-- WHAT TO DO --
Retype, exactly as they stand, the lines from the start of the data to the line that contains "import math", both ends included. Leave the pictures out.

-- SOURCE DATA --
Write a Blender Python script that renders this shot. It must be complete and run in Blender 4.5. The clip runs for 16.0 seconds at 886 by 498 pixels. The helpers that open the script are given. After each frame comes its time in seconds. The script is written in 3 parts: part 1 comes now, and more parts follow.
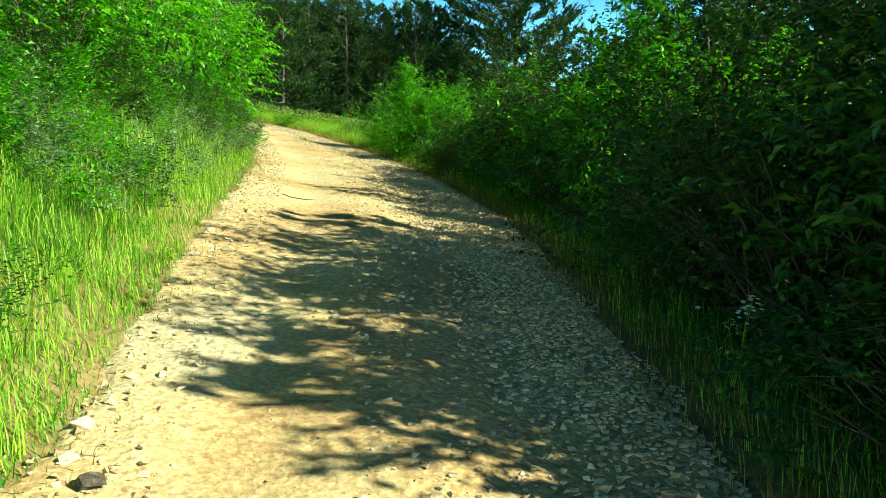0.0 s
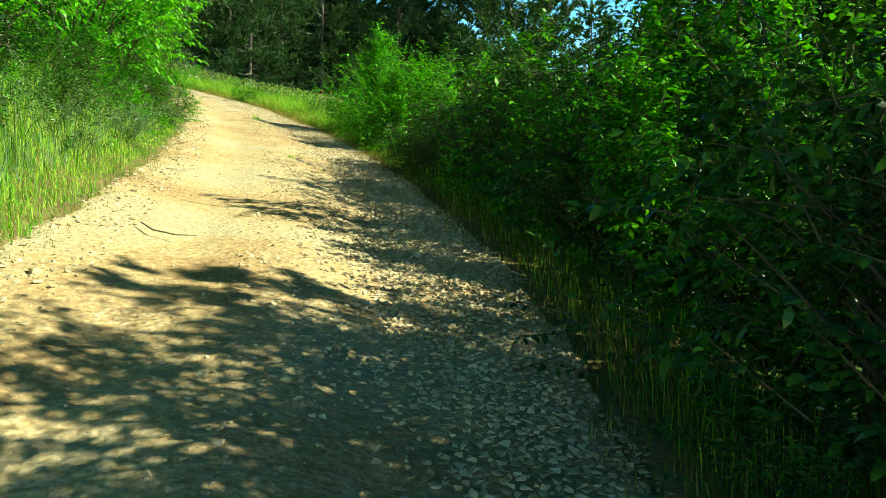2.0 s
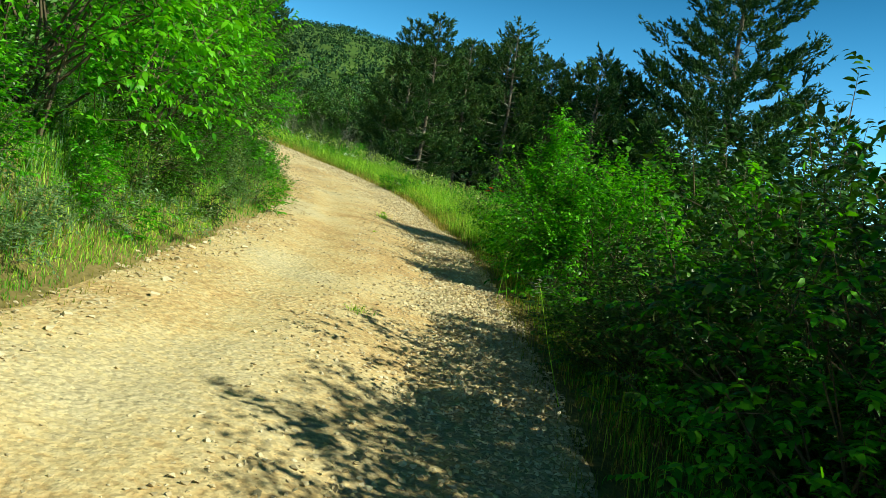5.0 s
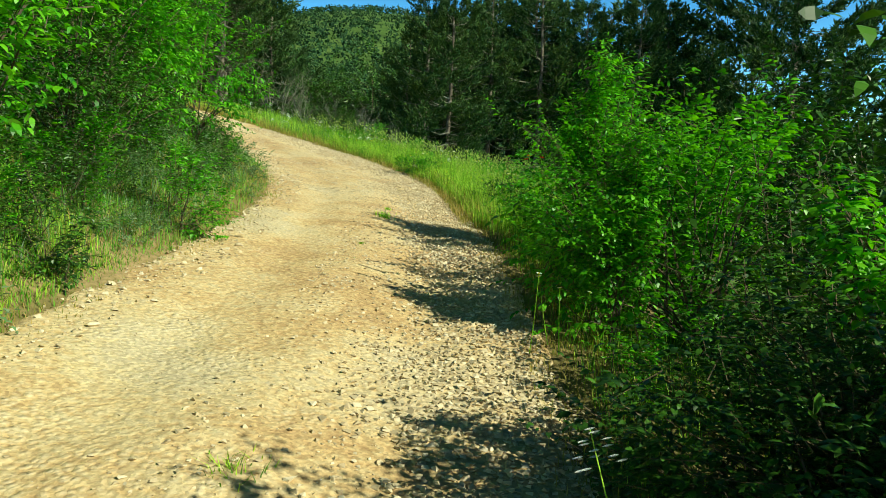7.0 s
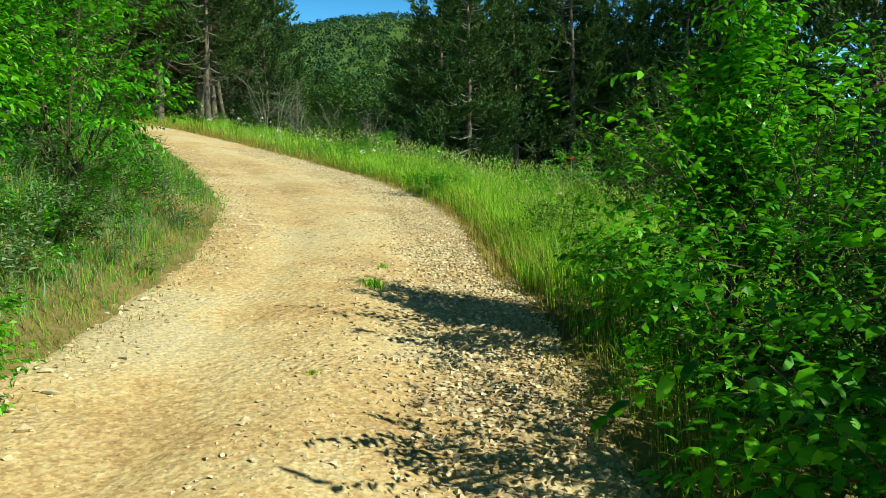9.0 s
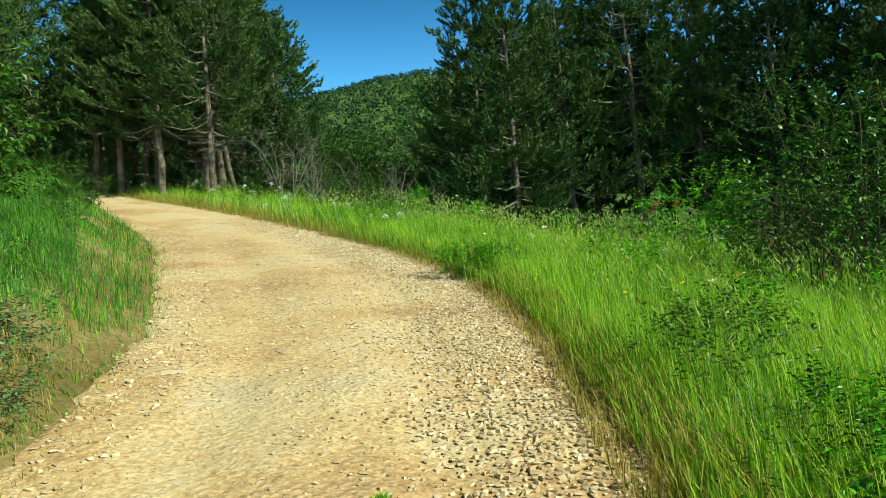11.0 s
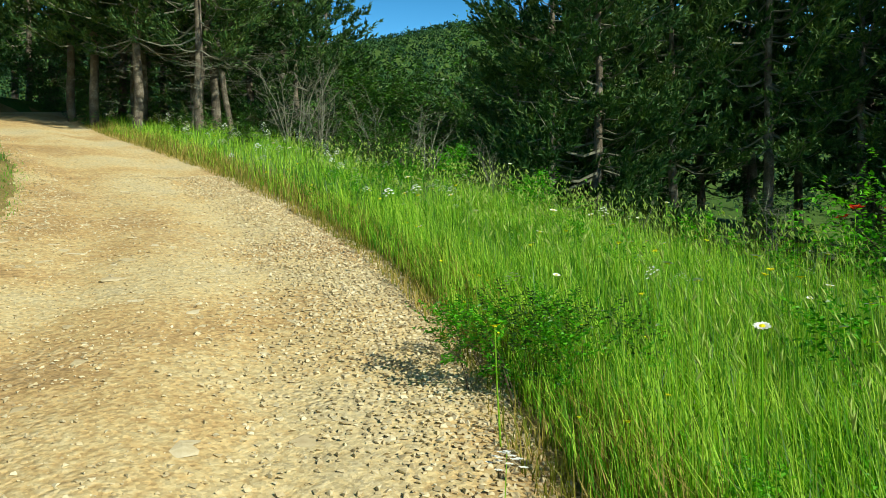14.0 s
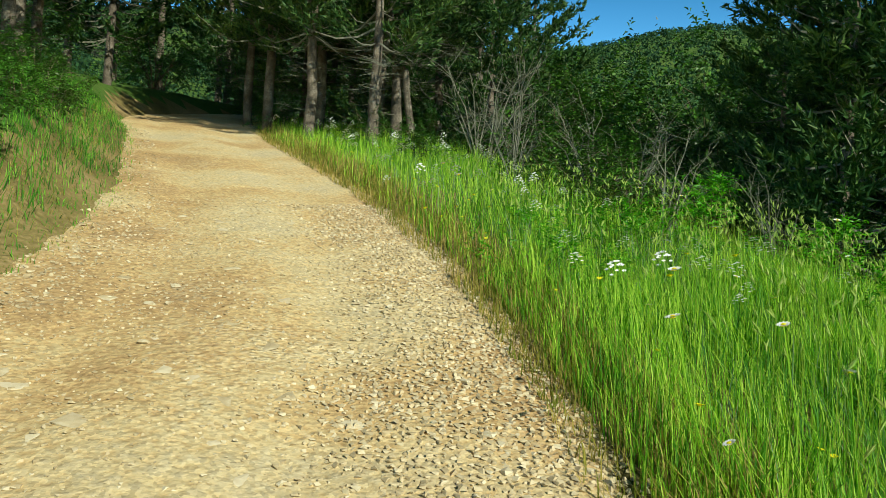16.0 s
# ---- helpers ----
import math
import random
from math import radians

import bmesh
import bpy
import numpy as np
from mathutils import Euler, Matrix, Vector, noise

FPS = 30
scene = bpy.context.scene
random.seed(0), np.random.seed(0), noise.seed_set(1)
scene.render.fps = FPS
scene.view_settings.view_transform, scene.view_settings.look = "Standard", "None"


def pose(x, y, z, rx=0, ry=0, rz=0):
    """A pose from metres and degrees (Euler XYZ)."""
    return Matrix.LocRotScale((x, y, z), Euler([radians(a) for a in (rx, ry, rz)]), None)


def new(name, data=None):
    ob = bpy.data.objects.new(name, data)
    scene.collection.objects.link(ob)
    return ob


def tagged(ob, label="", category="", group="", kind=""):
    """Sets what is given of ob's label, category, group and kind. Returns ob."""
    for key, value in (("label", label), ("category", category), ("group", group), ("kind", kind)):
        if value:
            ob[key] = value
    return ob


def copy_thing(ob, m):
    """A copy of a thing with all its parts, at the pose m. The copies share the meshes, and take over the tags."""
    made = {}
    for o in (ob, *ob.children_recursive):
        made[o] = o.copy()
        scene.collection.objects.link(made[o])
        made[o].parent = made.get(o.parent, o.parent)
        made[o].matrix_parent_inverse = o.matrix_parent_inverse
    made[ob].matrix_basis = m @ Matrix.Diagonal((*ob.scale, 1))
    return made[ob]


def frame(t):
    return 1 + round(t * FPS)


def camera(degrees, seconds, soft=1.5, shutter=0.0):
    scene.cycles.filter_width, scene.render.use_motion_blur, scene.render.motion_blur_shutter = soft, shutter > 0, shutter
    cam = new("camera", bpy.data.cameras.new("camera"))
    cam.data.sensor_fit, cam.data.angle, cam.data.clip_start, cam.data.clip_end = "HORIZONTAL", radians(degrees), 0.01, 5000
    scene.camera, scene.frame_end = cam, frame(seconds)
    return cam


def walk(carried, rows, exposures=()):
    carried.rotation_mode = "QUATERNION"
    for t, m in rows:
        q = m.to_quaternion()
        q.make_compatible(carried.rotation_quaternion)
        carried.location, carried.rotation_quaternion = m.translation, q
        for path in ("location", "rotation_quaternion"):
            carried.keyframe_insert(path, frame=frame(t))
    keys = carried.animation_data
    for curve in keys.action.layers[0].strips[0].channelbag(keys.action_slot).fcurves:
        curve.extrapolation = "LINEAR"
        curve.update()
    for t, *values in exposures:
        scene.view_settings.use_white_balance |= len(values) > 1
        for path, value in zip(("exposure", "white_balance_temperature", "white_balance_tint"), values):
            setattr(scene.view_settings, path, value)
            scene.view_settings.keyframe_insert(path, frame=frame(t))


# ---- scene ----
cam = camera(59.7, 16.0, soft=0.85)
METRES, EYE, TILT, LEAN, TURN = 34.091, 1.5, 6.5, 8.0, 0.0
ROWS = [
    (0.0, 0.0, 0.0, 0.0, 1.32, -9.89, -7.59),
    (0.5, -0.0018, 0.0306, 0.0008, 1.2, -9.11, -7.0),
    (1.0, -0.0032, 0.06, 0.0011, -0.35, -9.71, -6.67),
    (1.5, -0.0026, 0.0888, 0.0022, 0.69, -11.43, -8.23),
    (2.0, 0.0022, 0.1172, 0.0025, 0.39, -11.42, -9.04),
    (2.5, 0.0034, 0.1477, 0.0034, 0.08, -11.05, -8.78),
    (3.0, 0.0041, 0.1786, 0.0034, 1.33, -9.29, -8.78),
    (3.5, 0.0005, 0.2093, 0.0048, 5.36, -7.07, -9.56),
    (4.0, -0.004, 0.2398, 0.006, 12.91, -8.12, -13.95),
    (4.5, -0.0066, 0.2712, 0.0067, 14.31, -7.16, -16.02),
    (7.0, -0.0195, 0.4069, 0.01, 17.63, -10.12, -8.28),
    (7.5, -0.0279, 0.4395, 0.0101, 19.94, -10.92, -7.49),
    (8.0, -0.0378, 0.4724, 0.0097, 21.69, -11.37, -7.85),
    (8.5, -0.0497, 0.5041, 0.0096, 21.19, -11.12, -5.78),
    (9.0, -0.0593, 0.5379, 0.0089, 19.14, -10.09, -4.24),
    (9.5, -0.0682, 0.5719, 0.0084, 17.93, -6.68, -2.93),
    (12.0, -0.1263, 0.7275, 0.005, 23.72, -6.75, 1.57),
    (12.5, -0.1332, 0.7576, 0.0045, 20.73, -7.98, 2.24),
    (13.0, -0.1444, 0.7865, 0.0043, 22.65, -9.66, 1.81),
    (13.5, -0.1569, 0.8148, 0.0043, 25.38, -9.76, -2.9),
    (14.0, -0.1696, 0.8437, 0.0043, 26.78, -10.15, -3.46),
    (14.5, -0.1847, 0.872, 0.0043, 30.85, -9.77, -3.53),
    (15.0, -0.2001, 0.8991, 0.004, 34.16, -9.64, -3.55),
    (15.5, -0.2183, 0.9253, 0.0039, 36.89, -10.09, -4.12),
    (16.0, -0.24, 0.9499, 0.0035, 41.74, -10.59, -4.41),
]
EXPOSURES = [(0.0, 1.02, 6850, -13), (1.8, 0.97, 6850, -12), (3.2, 0.90, 6800, -13), (4.2, 0.50, 6750, -12), (7.0, 0.47, 6650, -8), (12.5, 0.39, 6600, -4), (16.0, 0.19, 6550, -3)]
SLOPE = pose(0, 0, EYE, TILT, LEAN, TURN)
walk(cam, [(t, SLOPE @ pose(METRES * x, METRES * y, METRES * z, 90 + pitch, roll, yaw)) for t, x, y, z, yaw, pitch, roll in ROWS], EXPOSURES)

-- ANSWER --
Write a Blender Python script that renders this shot. It must be complete and run in Blender 4.5. The clip runs for 16.0 seconds at 886 by 498 pixels. The helpers that open the script are given. After each frame comes its time in seconds. The script is written in 3 parts: part 1 comes now, and more parts follow.
0.0 s
2.0 s
5.0 s
7.0 s
9.0 s
11.0 s
14.0 s
16.0 s
# ---- helpers ----
import math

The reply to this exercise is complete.